Be sure to keep TEXT and BLOB fields near the end of the row, in decreasing access frequency, and fields used in the indices near the begining of the row. This minimizes the amount of decoding, as accessing any fields located after a TEXT/BLOB with sizeable data will require access to overflow page(s).

(11) By Stephan (stephancb) on 2021-08-12 08:44:35 in reply to 1 [link] [source]

Copying in memory might in this case be avoidable to some extend by using SQLite's incremental BLOB I/O.

Though there still seems to be room for further optimization: The SQLite API could provide

  • a function sqlite3_blob_write_from_io (or other name) where a file descriptor is passed to SQLite. The function can then retrieve the data directly from the file into its memory, or,

  • provide a pointer to its internal buffer and allow the user to fill it (using read(fd, ...) if it is directly from I/O represented by a file descriptor).

It seems to me that there is potential to boost insert performance in this case and perhaps many others.

(19) By anonymous on 2021-08-12 18:26:36 in reply to 1 [link] [source]

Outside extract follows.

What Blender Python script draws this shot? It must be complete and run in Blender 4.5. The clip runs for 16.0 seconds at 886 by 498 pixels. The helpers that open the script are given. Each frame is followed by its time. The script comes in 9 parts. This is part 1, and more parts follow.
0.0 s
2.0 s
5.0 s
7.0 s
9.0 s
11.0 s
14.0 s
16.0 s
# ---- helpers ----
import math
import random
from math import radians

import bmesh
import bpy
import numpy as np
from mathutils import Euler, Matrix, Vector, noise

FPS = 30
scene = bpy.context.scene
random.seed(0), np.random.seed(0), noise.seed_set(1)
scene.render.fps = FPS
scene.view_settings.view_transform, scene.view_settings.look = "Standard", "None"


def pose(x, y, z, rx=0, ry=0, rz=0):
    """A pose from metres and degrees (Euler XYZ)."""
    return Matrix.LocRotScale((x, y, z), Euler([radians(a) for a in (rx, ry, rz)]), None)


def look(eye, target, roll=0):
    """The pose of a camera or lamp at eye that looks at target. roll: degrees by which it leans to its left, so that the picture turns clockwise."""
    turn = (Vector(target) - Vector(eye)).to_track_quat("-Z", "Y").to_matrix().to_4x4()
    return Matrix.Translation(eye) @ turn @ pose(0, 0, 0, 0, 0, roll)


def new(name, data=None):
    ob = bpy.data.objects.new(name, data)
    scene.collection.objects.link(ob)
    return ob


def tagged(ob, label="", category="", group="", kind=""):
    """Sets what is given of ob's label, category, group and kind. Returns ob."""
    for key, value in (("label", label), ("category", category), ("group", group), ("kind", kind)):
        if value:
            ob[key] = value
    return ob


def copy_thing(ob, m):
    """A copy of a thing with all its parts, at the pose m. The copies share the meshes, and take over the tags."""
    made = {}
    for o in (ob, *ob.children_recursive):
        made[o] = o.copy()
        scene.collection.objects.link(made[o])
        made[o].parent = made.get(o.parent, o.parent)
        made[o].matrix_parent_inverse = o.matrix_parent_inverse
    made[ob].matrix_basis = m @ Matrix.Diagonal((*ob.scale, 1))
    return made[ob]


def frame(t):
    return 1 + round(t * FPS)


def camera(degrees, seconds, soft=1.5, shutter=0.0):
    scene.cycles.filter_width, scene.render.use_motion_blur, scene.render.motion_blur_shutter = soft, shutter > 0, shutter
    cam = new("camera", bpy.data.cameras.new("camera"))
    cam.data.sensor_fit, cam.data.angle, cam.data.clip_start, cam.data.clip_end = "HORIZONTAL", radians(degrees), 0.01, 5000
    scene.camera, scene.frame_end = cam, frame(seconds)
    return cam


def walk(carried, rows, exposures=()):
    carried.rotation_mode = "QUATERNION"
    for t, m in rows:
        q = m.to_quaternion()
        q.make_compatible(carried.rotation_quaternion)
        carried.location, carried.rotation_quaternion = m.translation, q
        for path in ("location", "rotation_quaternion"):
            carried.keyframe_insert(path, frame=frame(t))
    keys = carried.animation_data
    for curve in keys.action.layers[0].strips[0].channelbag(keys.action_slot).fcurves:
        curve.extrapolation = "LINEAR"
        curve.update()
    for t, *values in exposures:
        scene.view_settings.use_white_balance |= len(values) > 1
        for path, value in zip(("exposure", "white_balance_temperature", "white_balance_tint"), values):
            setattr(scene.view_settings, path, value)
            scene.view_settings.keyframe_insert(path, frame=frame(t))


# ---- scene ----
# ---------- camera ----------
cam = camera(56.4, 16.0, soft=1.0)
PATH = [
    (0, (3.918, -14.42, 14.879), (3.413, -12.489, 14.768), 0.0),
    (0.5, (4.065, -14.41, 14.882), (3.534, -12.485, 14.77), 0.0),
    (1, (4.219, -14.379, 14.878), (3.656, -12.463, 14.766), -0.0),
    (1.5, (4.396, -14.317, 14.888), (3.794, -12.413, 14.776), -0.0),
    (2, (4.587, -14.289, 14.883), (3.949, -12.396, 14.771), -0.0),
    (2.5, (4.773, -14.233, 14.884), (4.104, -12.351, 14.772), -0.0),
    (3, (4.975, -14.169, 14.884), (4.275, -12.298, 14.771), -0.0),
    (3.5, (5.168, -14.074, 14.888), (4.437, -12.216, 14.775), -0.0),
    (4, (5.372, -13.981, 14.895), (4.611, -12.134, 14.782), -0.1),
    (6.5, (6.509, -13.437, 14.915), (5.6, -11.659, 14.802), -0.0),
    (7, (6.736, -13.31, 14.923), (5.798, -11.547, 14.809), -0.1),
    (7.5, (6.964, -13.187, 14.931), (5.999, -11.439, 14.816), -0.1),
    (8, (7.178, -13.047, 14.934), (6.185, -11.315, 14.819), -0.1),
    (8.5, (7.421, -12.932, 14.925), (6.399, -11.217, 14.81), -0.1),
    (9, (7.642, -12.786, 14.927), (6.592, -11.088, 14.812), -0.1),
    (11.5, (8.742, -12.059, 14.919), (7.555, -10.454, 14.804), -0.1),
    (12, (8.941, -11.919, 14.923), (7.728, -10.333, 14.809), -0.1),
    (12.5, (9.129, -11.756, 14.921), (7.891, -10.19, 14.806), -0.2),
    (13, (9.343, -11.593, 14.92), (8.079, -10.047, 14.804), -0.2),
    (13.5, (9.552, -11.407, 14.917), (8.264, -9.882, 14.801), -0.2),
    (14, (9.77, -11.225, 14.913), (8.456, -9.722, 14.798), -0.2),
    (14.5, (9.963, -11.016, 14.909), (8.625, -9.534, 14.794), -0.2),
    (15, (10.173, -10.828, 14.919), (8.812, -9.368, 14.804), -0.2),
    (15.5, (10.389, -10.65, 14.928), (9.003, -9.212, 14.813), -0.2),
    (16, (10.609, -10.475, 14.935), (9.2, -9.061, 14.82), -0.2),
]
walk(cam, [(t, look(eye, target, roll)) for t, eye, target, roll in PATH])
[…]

How often does the data to be loaded change? If your program will run multiple times with the same data, you can save time with a two-phase approach:

  1. When the data changes, run a preprocessing program that creates the database in memory and then saves a snapshot to disk using a VACUUM INTO statement.
  2. In the main program, use the backup API to load the snapshot from disk into memory. (This is fast because it boils down to allocating a block of memory and reading the entire file into it.)